This month’s story is a two-parter. The first part of “The Count of the Crow’s Nest” was published in The Home Monthly’s September 1896 edition and part two appeared in the October edition. We’re going to read both parts this month.
Here are the links to read the story via the Willa Cather Archive:
Part 1: https://cather.unl.edu/writings/shortfiction/ss030_1.html
Part 2: https://cather.unl.edu/writings/shortfiction/ss030_2
I haven’t come across much commentary on this story other that it is considered Jamesian (as in the style of story written by Henry James). Here’s the opening paragraph:
CROW’S NEST was an over-crowded boarding house on West Side, over-crowded because there one could obtain shelter and sustenance of a respectable nature cheaper than anywhere else in ante-Columbian Chicago. Of course the real name of the place was not Crow’s Nest; it had, indeed, a very euphuistic name; but a boarder once called it Crow’s Nest, and the rest felt the fitness of the title, so after that the name clung to it. The cost of existing had been reduced to its minimum there, and it was for that reason that Harold Buchanan found the Count de Koch among the guests of the house. Buchanan himself was there from the same cause, a cause responsible for most of the disagreeable things in this world. For Buchanan was just out of college, an honor man of whom great things were expected, and was waiting about Chicago to find a drive wheel to which to apply his undisputed genius. He found this waiting to see what one is good for one of the most trying tasks allotted to the sons of men. He hung about studios, publishing houses and concert halls hunting a medium, an opportunity. He knew that he was gifted in more ways than one, but he knew equally well that he was painfully immature, and that between him and success of any kind lay an indefinable, intangible something which only time could dispose of. Once it had been a question of which of several professions he should concentrate his energies upon; now the problem was to find any one in which he could gain the slightest foothold. When he had begun his search it was a quest of the marvelous, of the pot of fairy gold at the rainbow’s end; but now it was a quest for gold of another sort, just the ordinary prosaic gold of the work-a-day world that will buy a man his dinner and a coat to his back.Source: Willa Cather Archive
Read both parts of “The Count of Crow’s Nest” sometime this month and then come back to discuss it on the response post I’ll share on February 23rd, the fourth Wednesday of the month. Or, feel free to read it now and comment here if you can’t wait until then!
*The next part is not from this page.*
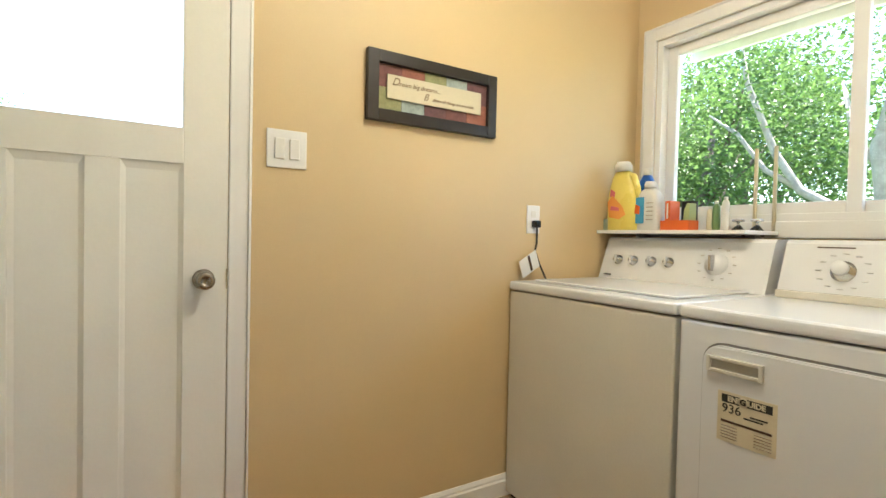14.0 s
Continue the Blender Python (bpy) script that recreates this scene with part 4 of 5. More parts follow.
# switch plates and outlets
def plate(name, axis, face, out, u, z, w, h, kind, label):
    """A wall plate on the plane face; kind gives rockers or sockets."""
    ob = thing(name, (face, u, z) if axis == 0 else (u, face, z), label, "switch" if kind == "switch" else "outlet")
    def slab(u0, v0, u1, v1, d0, d1, m, k, r=0.001):
        c0, c1 = sorted((face + out * d0, face + out * d1))
        bm = rbox(c0, u0, v0, c1, u1, v1, r) if axis == 0 else rbox(u0, c0, v0, u1, c1, v1, r)
        return part(k, bm, m, ob)
    slab(u - w / 2, z - h / 2, u + w / 2, z + h / 2, 0.0005, 0.006, M_TRIM, "plate", 0.003)
    n = 2 if w > 0.1 else 1
    for k in range(n):
        c = u + (k - (n - 1) / 2) * 0.046
        if kind == "switch":
            slab(c - 0.016, z - 0.033, c + 0.016, z + 0.033, 0.004, 0.011, M_PAPER, "rocker", 0.003)
        else:
            for dz in (-0.022, 0.022):
                slab(c - 0.014, z + dz - 0.014, c + 0.014, z + dz + 0.014, 0.006, 0.0075, M_PAPER, "socket")
    return ob


plate("light_switch", 0, XE, -1, 3.115, 1.175, 0.115, 0.115, "switch", "white double rocker switch beside the french door")
plate("light_switch", 1, YL, -1, 1.659, 1.347, 0.125, 0.12, "switch", "white double rocker switch beside the back door")
plate("wall_outlet", 1, YB - 0.008, -1, 2.225, 1.15, 0.072, 0.115, "outlet", "white outlet on the mosaic backsplash")
plate("wall_outlet", 1, YB - 0.008, -1, 2.99, 1.12, 0.072, 0.115, "outlet", "white outlet behind the coffee maker")
lo = plate("wall_outlet", 1, YL, -1, 2.70, 1.165, 0.072, 0.12, "outlet", "white outlet with plugged black cord")
part("plug", rbox(2.688, YL - 0.04, 1.13, 2.715, YL - 0.0075, 1.16, 0.005), M_DARK, lo)
part("cord", rtube([(2.70, YL - 0.03, 1.132), (2.702, YL - 0.028, 1.06), (2.70, YL - 0.02, 1.03), (2.73, YL - 0.02, 0.97), (2.77, YL - 0.02, 0.905)], 0.004, 8), M_DARK, lo)
part("cord_tag", rprism([(2.63, 0.915), (2.72, 0.965), (2.695, 1.035), (2.605, 0.985)], 1, YL - 0.03, YL - 0.029), M_PAPER, lo, "white paper tag")
part("tag_stripe", rprism([(2.672, 0.945), (2.682, 0.951), (2.66, 1.012), (2.65, 1.006)], 1, YL - 0.0315, YL - 0.0302), M_BRONZE, lo)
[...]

New to this blog? Learn more about the Willa Cather Short Story Project here. In a nutshell, we’re reading one Cather short story a month. I remind everyone of what story we’re reading on the second Wednesday of the month and then share a response on the fourth Wednesday of the month. Jump in anytime!
P.S. Please note that this project is not intended to be scholarly. It’s a casual reading project.